• [GIVEN INSTRUCTION]
Using the listing below, copy exactly the lines from the one containing "finishes the script." to the one containing "park(k, x, y, a)", both lines included, and no others.

--- Start of RECORDS FOR THIS TASK ---

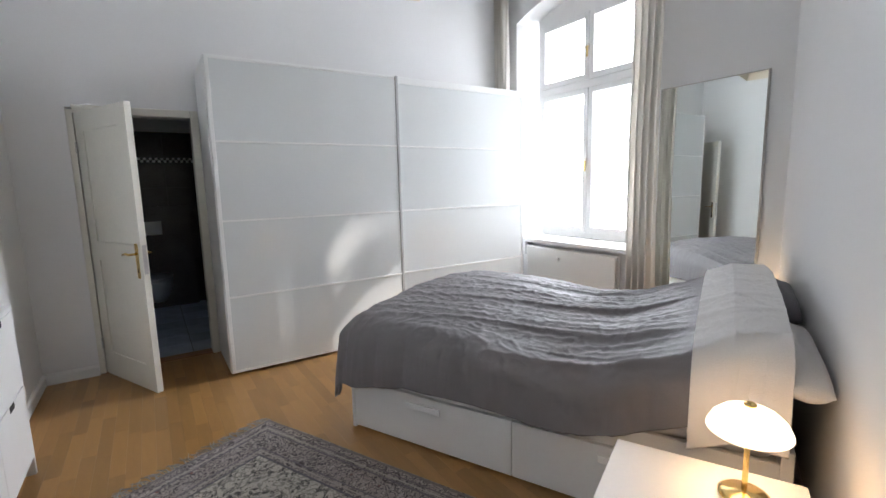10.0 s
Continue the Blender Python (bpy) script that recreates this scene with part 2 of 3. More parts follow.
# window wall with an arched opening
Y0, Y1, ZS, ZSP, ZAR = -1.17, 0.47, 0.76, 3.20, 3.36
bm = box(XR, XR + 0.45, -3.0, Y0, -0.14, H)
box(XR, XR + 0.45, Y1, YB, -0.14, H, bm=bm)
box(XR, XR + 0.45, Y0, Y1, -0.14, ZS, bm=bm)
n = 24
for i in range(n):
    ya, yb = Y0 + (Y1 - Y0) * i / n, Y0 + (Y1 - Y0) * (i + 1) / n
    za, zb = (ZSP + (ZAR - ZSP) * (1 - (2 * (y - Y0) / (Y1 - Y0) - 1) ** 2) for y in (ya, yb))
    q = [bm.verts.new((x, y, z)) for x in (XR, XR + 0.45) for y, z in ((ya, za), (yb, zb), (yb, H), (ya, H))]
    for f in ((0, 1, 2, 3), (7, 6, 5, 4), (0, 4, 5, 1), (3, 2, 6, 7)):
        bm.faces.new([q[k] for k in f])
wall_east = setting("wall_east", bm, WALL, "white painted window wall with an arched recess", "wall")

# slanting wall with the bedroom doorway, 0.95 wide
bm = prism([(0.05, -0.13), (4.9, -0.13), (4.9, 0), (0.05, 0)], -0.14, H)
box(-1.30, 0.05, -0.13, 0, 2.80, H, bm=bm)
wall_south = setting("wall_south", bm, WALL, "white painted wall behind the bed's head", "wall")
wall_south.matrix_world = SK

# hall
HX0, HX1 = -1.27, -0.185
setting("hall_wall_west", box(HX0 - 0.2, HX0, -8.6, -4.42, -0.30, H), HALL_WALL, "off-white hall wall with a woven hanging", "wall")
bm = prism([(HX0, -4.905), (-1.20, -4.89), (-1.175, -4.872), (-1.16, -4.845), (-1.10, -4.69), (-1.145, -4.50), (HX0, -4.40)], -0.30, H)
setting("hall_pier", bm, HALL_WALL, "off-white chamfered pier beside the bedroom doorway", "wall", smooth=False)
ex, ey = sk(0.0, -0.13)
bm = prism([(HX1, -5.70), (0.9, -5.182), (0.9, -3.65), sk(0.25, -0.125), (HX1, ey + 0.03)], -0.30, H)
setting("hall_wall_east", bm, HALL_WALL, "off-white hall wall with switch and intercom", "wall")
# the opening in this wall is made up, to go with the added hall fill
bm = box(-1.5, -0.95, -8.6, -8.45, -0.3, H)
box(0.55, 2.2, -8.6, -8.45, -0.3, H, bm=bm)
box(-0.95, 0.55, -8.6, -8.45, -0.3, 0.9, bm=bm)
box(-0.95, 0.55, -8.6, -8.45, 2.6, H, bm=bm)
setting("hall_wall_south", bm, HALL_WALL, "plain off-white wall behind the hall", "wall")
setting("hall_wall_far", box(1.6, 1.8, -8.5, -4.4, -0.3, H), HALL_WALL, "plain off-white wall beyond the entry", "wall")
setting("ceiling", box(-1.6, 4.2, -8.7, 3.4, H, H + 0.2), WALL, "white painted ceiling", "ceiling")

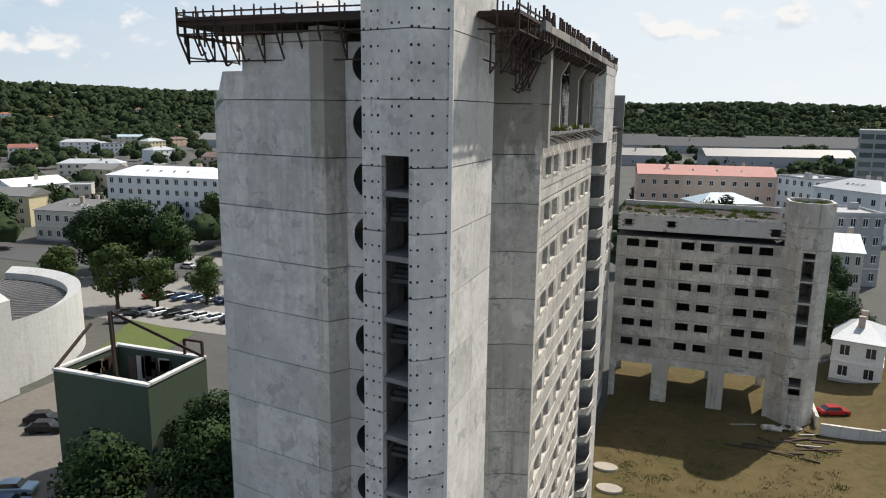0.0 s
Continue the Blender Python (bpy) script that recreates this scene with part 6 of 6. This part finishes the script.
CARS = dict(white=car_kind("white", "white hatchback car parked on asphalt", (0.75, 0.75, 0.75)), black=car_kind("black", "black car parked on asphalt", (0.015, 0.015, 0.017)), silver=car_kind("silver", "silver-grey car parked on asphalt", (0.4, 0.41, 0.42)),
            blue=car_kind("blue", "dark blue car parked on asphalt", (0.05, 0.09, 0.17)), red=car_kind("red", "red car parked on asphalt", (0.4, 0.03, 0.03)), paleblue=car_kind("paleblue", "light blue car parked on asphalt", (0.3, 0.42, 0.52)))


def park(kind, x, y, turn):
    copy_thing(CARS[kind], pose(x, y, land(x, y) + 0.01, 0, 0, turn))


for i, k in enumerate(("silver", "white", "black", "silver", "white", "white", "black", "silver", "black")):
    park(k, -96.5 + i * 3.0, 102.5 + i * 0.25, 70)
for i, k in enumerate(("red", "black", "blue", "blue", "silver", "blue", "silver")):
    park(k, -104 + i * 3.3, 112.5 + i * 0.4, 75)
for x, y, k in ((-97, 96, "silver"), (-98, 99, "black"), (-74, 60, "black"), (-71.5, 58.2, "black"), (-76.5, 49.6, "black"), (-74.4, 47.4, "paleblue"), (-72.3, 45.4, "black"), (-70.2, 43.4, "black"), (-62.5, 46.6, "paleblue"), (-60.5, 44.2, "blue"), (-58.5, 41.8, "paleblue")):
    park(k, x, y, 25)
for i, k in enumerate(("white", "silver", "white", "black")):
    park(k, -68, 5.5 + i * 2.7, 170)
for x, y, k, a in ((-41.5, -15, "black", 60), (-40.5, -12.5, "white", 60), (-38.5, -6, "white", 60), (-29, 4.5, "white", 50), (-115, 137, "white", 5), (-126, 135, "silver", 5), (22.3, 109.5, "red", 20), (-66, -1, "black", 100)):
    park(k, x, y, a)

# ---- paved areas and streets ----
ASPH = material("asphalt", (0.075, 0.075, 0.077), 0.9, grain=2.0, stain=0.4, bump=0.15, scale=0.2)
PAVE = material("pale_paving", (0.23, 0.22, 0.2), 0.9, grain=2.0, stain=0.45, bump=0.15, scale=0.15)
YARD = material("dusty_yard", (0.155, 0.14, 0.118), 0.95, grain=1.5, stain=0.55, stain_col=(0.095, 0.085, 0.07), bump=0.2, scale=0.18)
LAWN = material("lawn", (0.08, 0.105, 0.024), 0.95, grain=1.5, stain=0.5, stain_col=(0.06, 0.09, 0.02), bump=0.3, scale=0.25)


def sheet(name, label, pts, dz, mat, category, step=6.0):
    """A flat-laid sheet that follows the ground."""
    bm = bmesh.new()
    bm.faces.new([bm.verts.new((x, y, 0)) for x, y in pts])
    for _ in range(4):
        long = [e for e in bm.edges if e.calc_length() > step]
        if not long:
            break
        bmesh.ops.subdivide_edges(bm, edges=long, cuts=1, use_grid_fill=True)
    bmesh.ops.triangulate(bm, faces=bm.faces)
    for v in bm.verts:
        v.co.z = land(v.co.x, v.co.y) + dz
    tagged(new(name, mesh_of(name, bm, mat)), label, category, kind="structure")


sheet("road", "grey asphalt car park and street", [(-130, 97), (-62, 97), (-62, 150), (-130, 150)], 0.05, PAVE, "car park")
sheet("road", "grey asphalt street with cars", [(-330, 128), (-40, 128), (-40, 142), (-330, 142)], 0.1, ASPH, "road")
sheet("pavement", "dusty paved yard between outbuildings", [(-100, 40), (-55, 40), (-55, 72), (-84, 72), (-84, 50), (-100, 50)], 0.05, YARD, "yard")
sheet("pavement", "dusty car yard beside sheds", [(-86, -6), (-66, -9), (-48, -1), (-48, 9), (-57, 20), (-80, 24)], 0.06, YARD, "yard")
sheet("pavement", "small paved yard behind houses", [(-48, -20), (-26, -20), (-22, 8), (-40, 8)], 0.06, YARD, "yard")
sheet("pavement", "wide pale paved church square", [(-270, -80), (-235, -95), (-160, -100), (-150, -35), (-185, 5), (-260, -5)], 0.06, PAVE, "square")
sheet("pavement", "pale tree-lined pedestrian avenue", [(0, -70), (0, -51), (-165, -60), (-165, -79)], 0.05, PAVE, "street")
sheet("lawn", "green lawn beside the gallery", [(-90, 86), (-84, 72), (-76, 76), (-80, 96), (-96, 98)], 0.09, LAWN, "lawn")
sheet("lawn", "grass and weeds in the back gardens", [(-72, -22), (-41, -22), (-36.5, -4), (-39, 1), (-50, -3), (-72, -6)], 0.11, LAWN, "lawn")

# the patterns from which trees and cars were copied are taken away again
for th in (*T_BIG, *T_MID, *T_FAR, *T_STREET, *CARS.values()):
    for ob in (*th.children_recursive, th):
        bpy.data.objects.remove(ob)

--- End of RECORDS FOR THIS TASK ---

• [SOLUTION]
Continue the Blender Python (bpy) script that recreates this scene with part 6 of 6. This part finishes the script.
CARS = dict(white=car_kind("white", "white hatchback car parked on asphalt", (0.75, 0.75, 0.75)), black=car_kind("black", "black car parked on asphalt", (0.015, 0.015, 0.017)), silver=car_kind("silver", "silver-grey car parked on asphalt", (0.4, 0.41, 0.42)),
            blue=car_kind("blue", "dark blue car parked on asphalt", (0.05, 0.09, 0.17)), red=car_kind("red", "red car parked on asphalt", (0.4, 0.03, 0.03)), paleblue=car_kind("paleblue", "light blue car parked on asphalt", (0.3, 0.42, 0.52)))


def park(kind, x, y, turn):
    copy_thing(CARS[kind], pose(x, y, land(x, y) + 0.01, 0, 0, turn))


for i, k in enumerate(("silver", "white", "black", "silver", "white", "white", "black", "silver", "black")):
    park(k, -96.5 + i * 3.0, 102.5 + i * 0.25, 70)
for i, k in enumerate(("red", "black", "blue", "blue", "silver", "blue", "silver")):
    park(k, -104 + i * 3.3, 112.5 + i * 0.4, 75)
for x, y, k in ((-97, 96, "silver"), (-98, 99, "black"), (-74, 60, "black"), (-71.5, 58.2, "black"), (-76.5, 49.6, "black"), (-74.4, 47.4, "paleblue"), (-72.3, 45.4, "black"), (-70.2, 43.4, "black"), (-62.5, 46.6, "paleblue"), (-60.5, 44.2, "blue"), (-58.5, 41.8, "paleblue")):
    park(k, x, y, 25)
for i, k in enumerate(("white", "silver", "white", "black")):
    park(k, -68, 5.5 + i * 2.7, 170)
for x, y, k, a in ((-41.5, -15, "black", 60), (-40.5, -12.5, "white", 60), (-38.5, -6, "white", 60), (-29, 4.5, "white", 50), (-115, 137, "white", 5), (-126, 135, "silver", 5), (22.3, 109.5, "red", 20), (-66, -1, "black", 100)):
    park(k, x, y, a)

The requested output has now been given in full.